These two are inseparable. They combine in a single formula that decides when autovacuum runs ANALYZE against a table, and discussing one without the other gives you half a picture. So: a double-header.
The formula:
1 analyze threshold = autovacuum_analyze_threshold
2 + autovacuum_analyze_scale_factor × reltuples
When the number of tuples inserted, updated, or deleted since the last ANALYZE exceeds this value, autovacuum schedules an ANALYZE on the table. Defaults: autovacuum_analyze_threshold = 50, autovacuum_analyze_scale_factor = 0.1. Both have context sighup; both can be overridden per-table via storage parameters, which is where the real action is.

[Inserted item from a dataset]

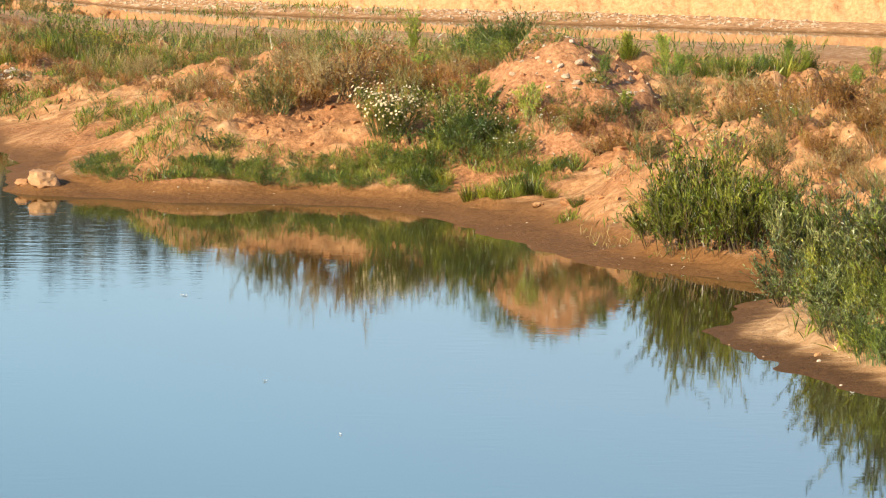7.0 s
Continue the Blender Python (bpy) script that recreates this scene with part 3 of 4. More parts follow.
plant([rusty[1], herbs[0]], [(4.8, 66.4, 1.11), (5.1, 65.2, 1.16), (5.4, 64.9, 1.08), (5.7, 65.2, 0.94), (6, 65, 0.87), (5.4, 66.7, 0.81), (4.5, 67.5, 0.98), (6.2, 64.5, 0.79), (6.6, 64.4, 0.79), (7.1, 64.3, 0.79), (7.5, 64.2, 0.86), (4.4, 70.7, 1.02), (4.9, 65, 1.01)])
bushes = [shrub("green_bush", "small rounded green bush on the soil ridge", "shrub", "ridge bushes", GRASS if k else HERB, STALK, 26, 0.35, 0.5, 4, 16, 0.07, 0.18) for k in range(3)]
plant(bushes, [(-12.2, 114.3, 0.89), (-12.6, 113.1, 0.75), (-11.8, 114.1, 0.76), (-11.2, 112.9, 0.75), (-10.6, 112.5, 0.63), (-9.9, 111, 0.62), (-8.6, 108.3, 0.54), (-2.3, 99.8, 0.89), (-2.8, 101, 0.73), (-1.7, 93, 0.62), (-1.2, 93.2, 0.41), (-17.9, 115.9, 0.64), (-15.6, 119, 0.79), (-16, 119.7, 0.66), (-16.8, 143.4, 0.64), (-17.2, 108.2, 0.72), (-17.5, 108.5, 0.72), (-16.9, 108.5, 0.48), (-2.5, 91.3, 0.96), (-2.8, 91.5, 0.81), (-1.9, 91.2, 0.51), (-6.9, 91.5, 0.41), (-9.7, 109.4, 0.43), (-8.1, 110.5, 0.49)])
plant(bushes, [(1.9, 102.9, 0.63), (2.3, 102.4, 0.74), (2.9, 105.7, 0.76), (3.5, 107.4, 0.72), (4, 106.3, 0.77), (-0.2, 91.8, 0.39), (0.4, 91.6, 0.41), (-0.6, 91.1, 0.51), (1.3, 102.7, 0.68), (-3.9, 101.5, 0.9), (-2, 93.8, 0.63), (-2.7, 101.1, 0.67)])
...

The threshold is the additive floor. It mostly exists to prevent constant re-analysis of tiny tables — a 5-row lookup table doesn’t need an ANALYZE every time you change a row. The scale factor is the proportional component. With the default 0.1, a table needs roughly 10% of its rows to change before ANALYZE triggers.
For tables of a few thousand rows, the defaults are correct. For larger tables, they are catastrophically wrong, and this is the whole reason the post exists.
Walk the math:
| Table size | Changes needed before ANALYZE |
|---|---|
| 1,000 rows | 150 |
| 100,000 rows | 10,050 |
| 10,000,000 rows | ~1,000,000 |
| 1,000,000,000 rows | ~100,000,000 |
A billion-row table waits for a hundred million row changes before its statistics get refreshed. In the meantime, the planner is making decisions based on data that may be weeks out of date. Queries that should use an index switch to sequential scans; nested loops that should be hash joins persist; estimated row counts diverge from reality by orders of magnitude. The slow-query escalation that arrives in your inbox at 9am Tuesday is, on inspection, “we have a billion rows and statistics from last quarter.”
The fix is not to lower the global scale factor — that would over-ANALYZE your small tables. The fix is per-table:
1 ALTER TABLE big_events SET (
2 autovacuum_analyze_scale_factor = 0.01, -- 1%
3 autovacuum_analyze_threshold = 10000 -- floor
4 );
For a 100M-row table, that triggers ANALYZE after roughly a million changes instead of ten million. For really large tables, push the scale factor lower still — 0.005 or 0.001 — and lean on the threshold to prevent constant re-analysis when the table is briefly idle. There is no harm in ANALYZE running more often; it samples a small fraction of the table and is cheap relative to what stale statistics cost you.
Recommendation: Leave the globals alone. Identify your largest tables — anything over a million rows is a candidate, anything over ten million is mandatory — and set per-table autovacuum_analyze_scale_factor to a smaller value, with autovacuum_analyze_threshold raised to compensate. This is the single highest-leverage piece of autovacuum tuning you will ever do, and almost nobody does it.